In its “May Housing Report: Home Price Gains Slow to Lowest Rate on Record,” Realtor.com reported that median listing prices in the month rose only 0.9%. Danielle Hale, chief economist for Realtor.com commented:
April and May are historically popular months to buy, and typically by this time in the year we’ve exceeded the prior year’s peak home price. Weakening home price growth for the past 12 months is increasing the odds that we may not see a new home price peak this year, for the first time in the history of our listing data, which dates back to mid-2016, and this is likely welcome news to homeshoppers.
The median price of a home for sale in May was $440,000, near the highest level since the figure started to be measured. In some markets, the number was much more. In general, these are markets that have been unpopular with buyers. The median home price for sales in San Jose was $1,530,000. The comparable figure for San Francisco was $1,178,000.
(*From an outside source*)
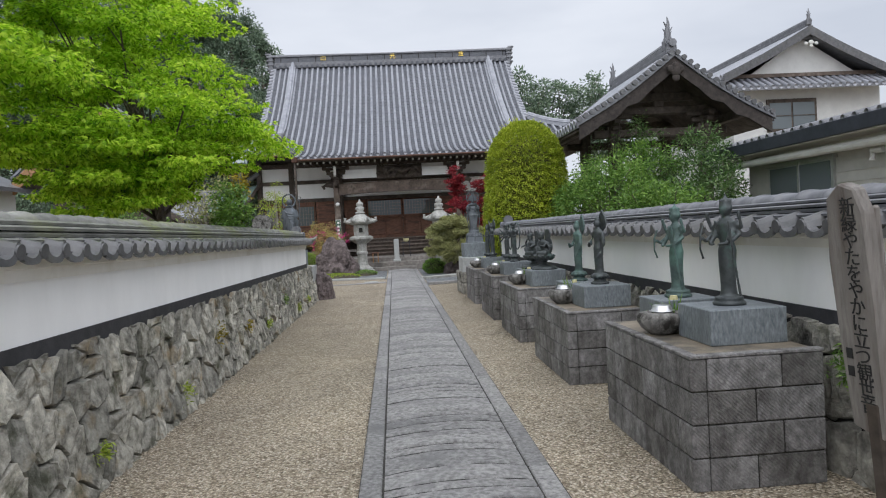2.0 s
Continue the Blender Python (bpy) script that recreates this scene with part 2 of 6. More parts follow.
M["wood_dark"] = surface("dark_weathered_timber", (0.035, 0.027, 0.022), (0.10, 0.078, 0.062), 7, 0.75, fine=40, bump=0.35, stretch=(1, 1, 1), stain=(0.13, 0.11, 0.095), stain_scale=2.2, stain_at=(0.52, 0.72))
M["wood_tower"] = surface("blackish_timber", (0.022, 0.018, 0.016), (0.062, 0.050, 0.044), 9, 0.8, fine=40, bump=0.4, stain=(0.085, 0.073, 0.066), stain_scale=5, stain_at=(0.58, 0.75))
M["wood_grey"] = surface("silvered_timber", (0.135, 0.122, 0.11), (0.29, 0.268, 0.245), 6, 0.8, fine=30, bump=0.4, stretch=(6, 6, 0.6), stain=(0.09, 0.07, 0.058), stain_scale=3, stain_at=(0.5, 0.7))
M["wood_red"] = surface("red_brown_timber", (0.10, 0.042, 0.024), (0.21, 0.095, 0.055), 6, 0.55, fine=30, bump=0.2, stretch=(1, 1, 4), stain=(0.06, 0.03, 0.02), stain_scale=1.6, stain_at=(0.5, 0.7), vary=0.15)
M["wood_mid"] = surface("brown_weathered_timber", (0.06, 0.045, 0.036), (0.17, 0.13, 0.105), 5, 0.75, fine=30, bump=0.4, stretch=(1, 1, 1), stain=(0.24, 0.20, 0.17), stain_scale=2.5, stain_at=(0.55, 0.75))
M["step"] = surface("worn_brown_grey_step_stone", (0.17, 0.155, 0.14), (0.33, 0.305, 0.28), 9, 0.85, fine=30, bump=0.5, stain=(0.12, 0.11, 0.10), stain_scale=2)
M["wood_gate"] = surface("brown_gate_timber", (0.045, 0.024, 0.018), (0.10, 0.058, 0.042), 9, 0.7, fine=30, bump=0.3, stretch=(0.5, 8, 8))
M["wood_new"] = surface("orange_brown_timber", (0.25, 0.13, 0.06), (0.42, 0.24, 0.12), 6, 0.65, bump=0.2, stretch=(4, 0.6, 4))
M["white_end"] = surface("white_painted_wood_end", (0.70, 0.70, 0.67), (0.82, 0.82, 0.80), 20, 0.7, bump=0.1)
M["copper"] = surface("brown_copper_gutter", (0.055, 0.03, 0.022), (0.12, 0.06, 0.04), 5, 0.45, metal=0.5, bump=0.1, stain=(0.07, 0.045, 0.04), stain_scale=1.4)
M["verdigris"] = surface("green_copper_sheet", (0.16, 0.24, 0.22), (0.25, 0.35, 0.315), 4, 0.6, bump=0.1, stain=(0.13, 0.18, 0.165), stain_scale=1.5)
M["gold"] = surface("gold_leaf", (0.75, 0.52, 0.10), (0.88, 0.66, 0.20), 9, 0.35, metal=0.7, bump=0.1)
M["lattice_glass"] = glass_mat("lattice_pane", (0.12, 0.14, 0.15))
M["rock"] = surface("purple_brown_rock", (0.07, 0.055, 0.052), (0.26, 0.21, 0.205), 6, 0.85, fine=7, bump=1.0, depth=0.12, stain=(0.07, 0.055, 0.052), stain_scale=2, stain_at=(0.5, 0.66))
M["moss"] = surface("moss", (0.10, 0.13, 0.015), (0.27, 0.25, 0.03), 4, 0.95, fine=70, bump=0.8, depth=0.03, stain=(0.20, 0.12, 0.03), stain_scale=1.8)
# soil of the mounds; also the painted shade inside clipped shrubs
M["soil"] = surface("dark_soil_and_shrub_core", (0.04, 0.035, 0.025), (0.10, 0.085, 0.06), 5, 0.95, fine=30, bump=0.7)
M["siding"] = surface("grey_green_siding", (0.42, 0.415, 0.38), (0.52, 0.51, 0.47), 3, 0.75, bump=0.1)
M["pipe"] = surface("pale_grey_pipe", (0.50, 0.50, 0.47), (0.60, 0.60, 0.565), 3, 0.5, bump=0.05)
M["fascia"] = surface("blue_black_fascia", (0.018, 0.022, 0.03), (0.04, 0.046, 0.06), 4, 0.5, bump=0.1)
M["alu"] = surface("grey_aluminium", (0.42, 0.43, 0.42), (0.52, 0.53, 0.52), 9, 0.4, metal=0.7, bump=0.0)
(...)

Cities that had an influx of home buyers had prices that rose quickly. These include Tampa, Phoenix, Austin and Las Vegas. Austin home prices have been hit hard—much harder than any large city. A home’s median sale price fell 7.3% compared to the same month last year. It is still a relatively expensive market with a median home price of $584,000. Prices in Phoenix fell 3.6% to $529,000, another example of a “hot” market that has cooled.
Home buyers face other challenges. Mortgage rates will stay high, at least in the short term. And many economists believe a recession is coming. The trouble in Austin has just started.